Daimler a ordonné, le 18 juillet, le rappel de plus de 3 millions de véhicules de sa marque Mercedes. | Michaela Rehle / REUTERS

Les services français de la répression des fraudes, prompts à transmettre à la justice les dossiers « pollution au diesel » des constructeurs nationaux Renault et PSA, seraient-ils passés à côté du cas Mercedes ?

Selon nos informations, le 15 mai, le parquet du pôle de santé publique du tribunal de grande instance de Paris a classé sans suite la plainte pour « tromperie » du propriétaire français d’une Mercedes diesel. Ce particulier ayant été informé, en mars, d’une enquête de la justice allemande concernant cette marque, se demandait s’il était lui aussi victime d’une manipulation du moteur de son véhicule, comme dans l’affaire Volkswagen (VW).

Cette décision du parquet fait suite à un avis dédouanant Mercedes, rendu par la Direction générale de la concurrence, de la consommation et de la répression des fraudes (DGCCRF), et qui a été transmis par courrier en date du 4 avril au parquet de Paris. Dans cette lettre, que Le Monde a pu consulter, le chef des enquêtes de la DGCCRF déclare que, dans le cadre de ses investigations sur d’éventuelles fraudes à l’homologation menées auprès de l’ensemble des constructeurs, le cas de véhicules Mercedes a bien été étudié. Et le constat est clair : « Une série d’analyses complémentaires a écarté toute intention frauduleuse de la part du constructeur. »

Une conclusion un peu rapide

Ceci permet donc au parquet d’affirmer que « le service national des enquêtes de la DGCCRF (…) n’a pas décelé d’infraction en ce qui concerne les véhicules Mercedes ». Une conclusion qui paraît un peu rapide à l’heure où Mercedes Daimler est dans la tourmente. Le constructeur a tacitement reconnu l’existence d’un problème majeur de dépollution de ses moteurs en ordonnant, le 18 juillet, le rappel spectaculaire de plus de 3 millions de véhicules.

Comment la DGCCRF en est-elle arrivée à se forger une opinion manifestement différente de celle des enquêteurs allemands ? La « série d’analyses complémentaires » à laquelle se réfère la répression des fraudes est une enquête approfondie de l’Institut français du pétrole et des énergies nouvelles (Ifpen) menée début 2017. Cette enquête faisait suite aux investigations de la commission Royal mise en place en France après le déclenchement de l’affaire VW.

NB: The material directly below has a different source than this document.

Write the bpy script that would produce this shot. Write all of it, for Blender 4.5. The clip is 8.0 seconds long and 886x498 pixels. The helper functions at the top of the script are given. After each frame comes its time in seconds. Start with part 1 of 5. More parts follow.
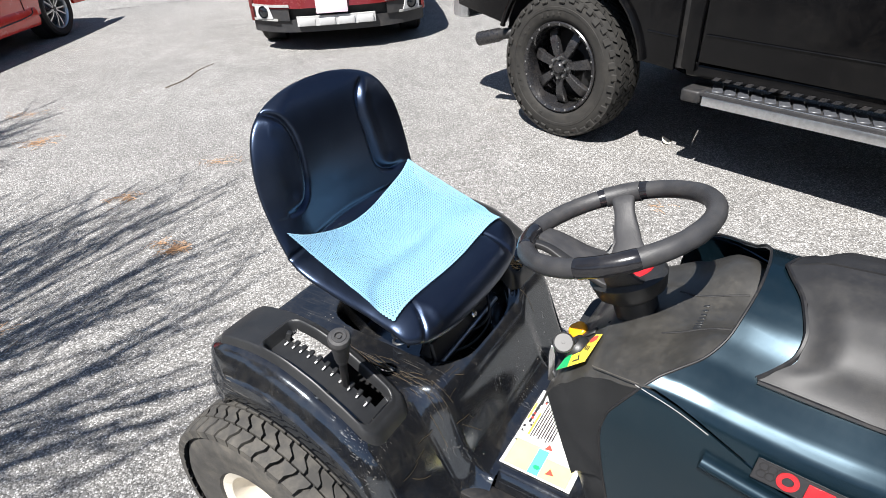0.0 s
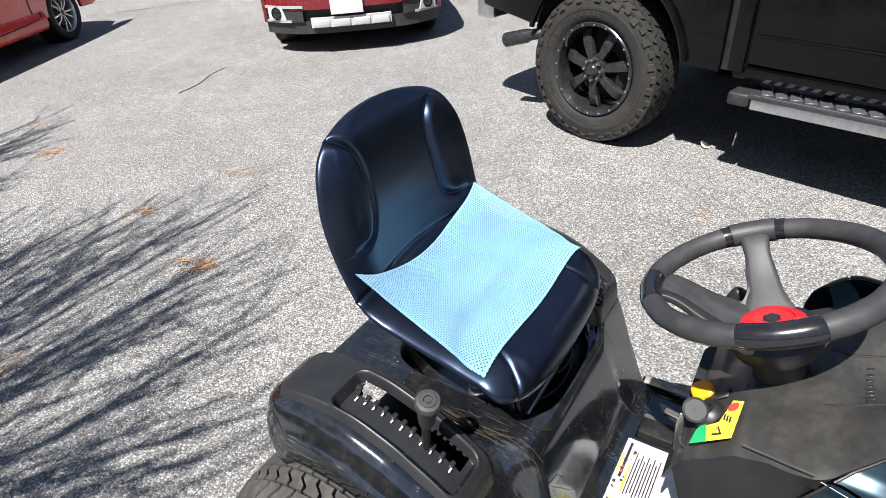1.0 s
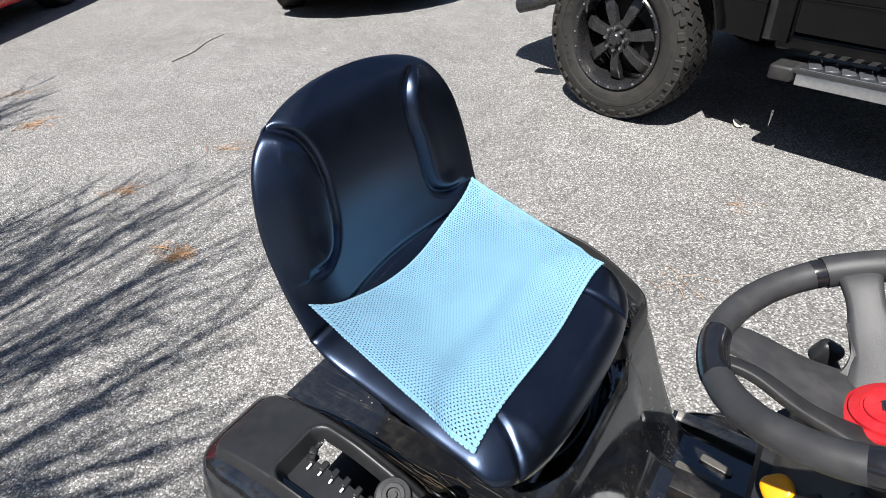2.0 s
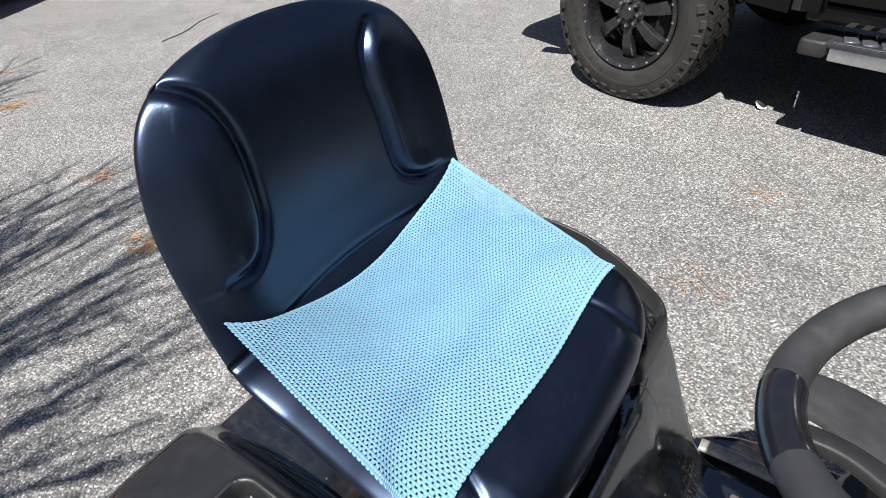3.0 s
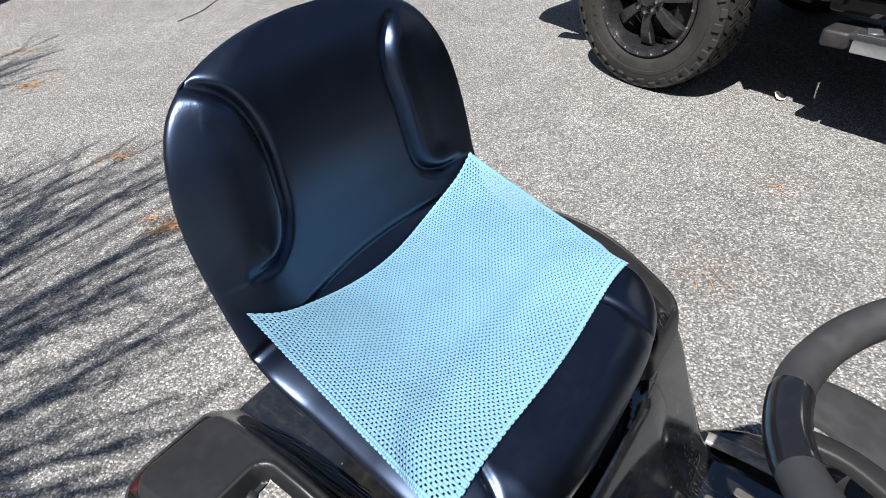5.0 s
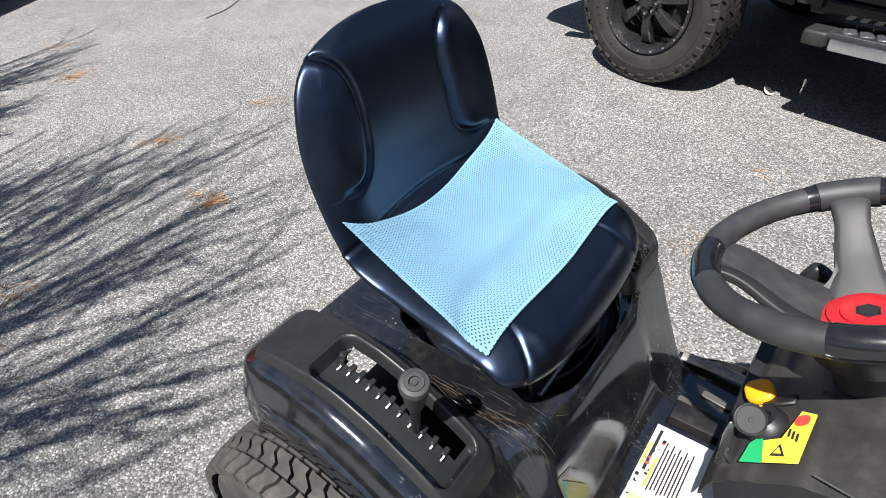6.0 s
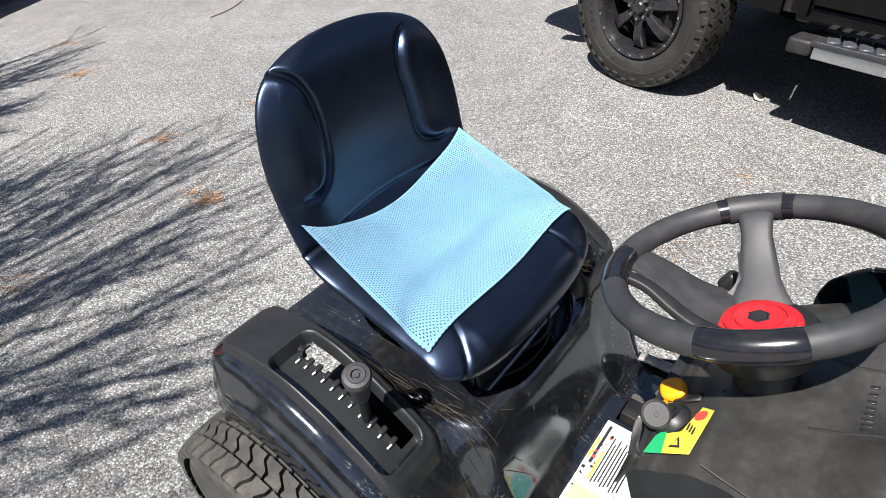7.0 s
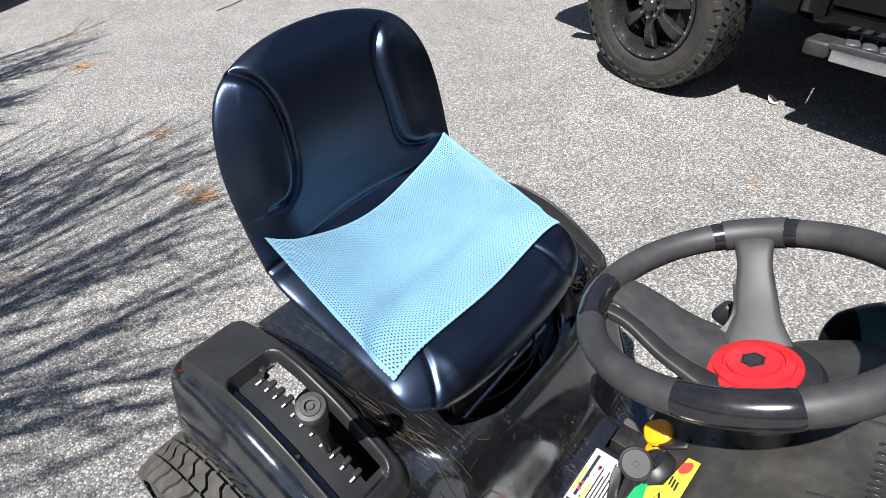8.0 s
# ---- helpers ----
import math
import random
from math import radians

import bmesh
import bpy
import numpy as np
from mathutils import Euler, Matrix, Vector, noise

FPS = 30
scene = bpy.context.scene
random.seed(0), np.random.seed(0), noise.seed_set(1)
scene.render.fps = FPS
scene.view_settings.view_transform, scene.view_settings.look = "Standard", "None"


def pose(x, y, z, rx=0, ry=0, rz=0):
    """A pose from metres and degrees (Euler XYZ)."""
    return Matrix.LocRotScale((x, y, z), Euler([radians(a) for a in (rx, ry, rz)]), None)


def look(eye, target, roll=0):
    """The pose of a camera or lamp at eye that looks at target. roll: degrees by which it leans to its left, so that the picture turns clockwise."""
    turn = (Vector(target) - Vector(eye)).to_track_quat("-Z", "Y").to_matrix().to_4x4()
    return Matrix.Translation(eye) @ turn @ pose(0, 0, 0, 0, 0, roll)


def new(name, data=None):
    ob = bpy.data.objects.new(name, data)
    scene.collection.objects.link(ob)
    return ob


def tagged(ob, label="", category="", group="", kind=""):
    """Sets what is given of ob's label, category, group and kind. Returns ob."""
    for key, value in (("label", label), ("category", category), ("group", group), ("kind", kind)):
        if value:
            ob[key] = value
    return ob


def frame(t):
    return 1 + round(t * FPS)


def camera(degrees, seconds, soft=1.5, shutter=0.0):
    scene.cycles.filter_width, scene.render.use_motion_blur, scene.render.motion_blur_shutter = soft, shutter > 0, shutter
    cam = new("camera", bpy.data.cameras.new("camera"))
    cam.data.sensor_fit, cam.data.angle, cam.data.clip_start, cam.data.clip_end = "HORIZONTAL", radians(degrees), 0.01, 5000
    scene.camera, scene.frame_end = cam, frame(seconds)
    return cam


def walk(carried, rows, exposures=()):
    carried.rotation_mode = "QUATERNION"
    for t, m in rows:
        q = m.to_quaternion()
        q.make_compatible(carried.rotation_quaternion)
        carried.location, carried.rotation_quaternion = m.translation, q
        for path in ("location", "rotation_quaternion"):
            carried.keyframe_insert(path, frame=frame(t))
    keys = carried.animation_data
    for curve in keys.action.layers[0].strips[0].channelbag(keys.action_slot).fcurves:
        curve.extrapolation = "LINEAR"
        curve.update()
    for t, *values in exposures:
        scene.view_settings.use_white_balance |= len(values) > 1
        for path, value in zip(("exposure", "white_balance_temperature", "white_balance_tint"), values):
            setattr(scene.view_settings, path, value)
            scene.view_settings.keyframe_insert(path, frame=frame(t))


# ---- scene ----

Or, les dix analyses supplémentaires de l’Ifpen n’ont concerné qu’un véhicule Mercedes (une Classe S), alors que la commission Royal en avait étudié quatre et que, parmi ces véhicules, l’un d’entre eux (une Mercedes Classe B) présentait, lors de mesures sur route, des niveaux d’émission d’oxydes d’azote (NOx) 8,6 fois supérieurs à la norme autorisée.

La DGCCRF a-t-elle pris cette plainte à la légère ? Le fait est que suite à ses enquêtes, la répression des fraudes a transmis à la justice le résultat de ses investigations sur quatre constructeurs (VW, Renault, PSA, Fiat-Chrysler) et en a « blanchi » deux : Opel et – on le sait désormais – Mercedes.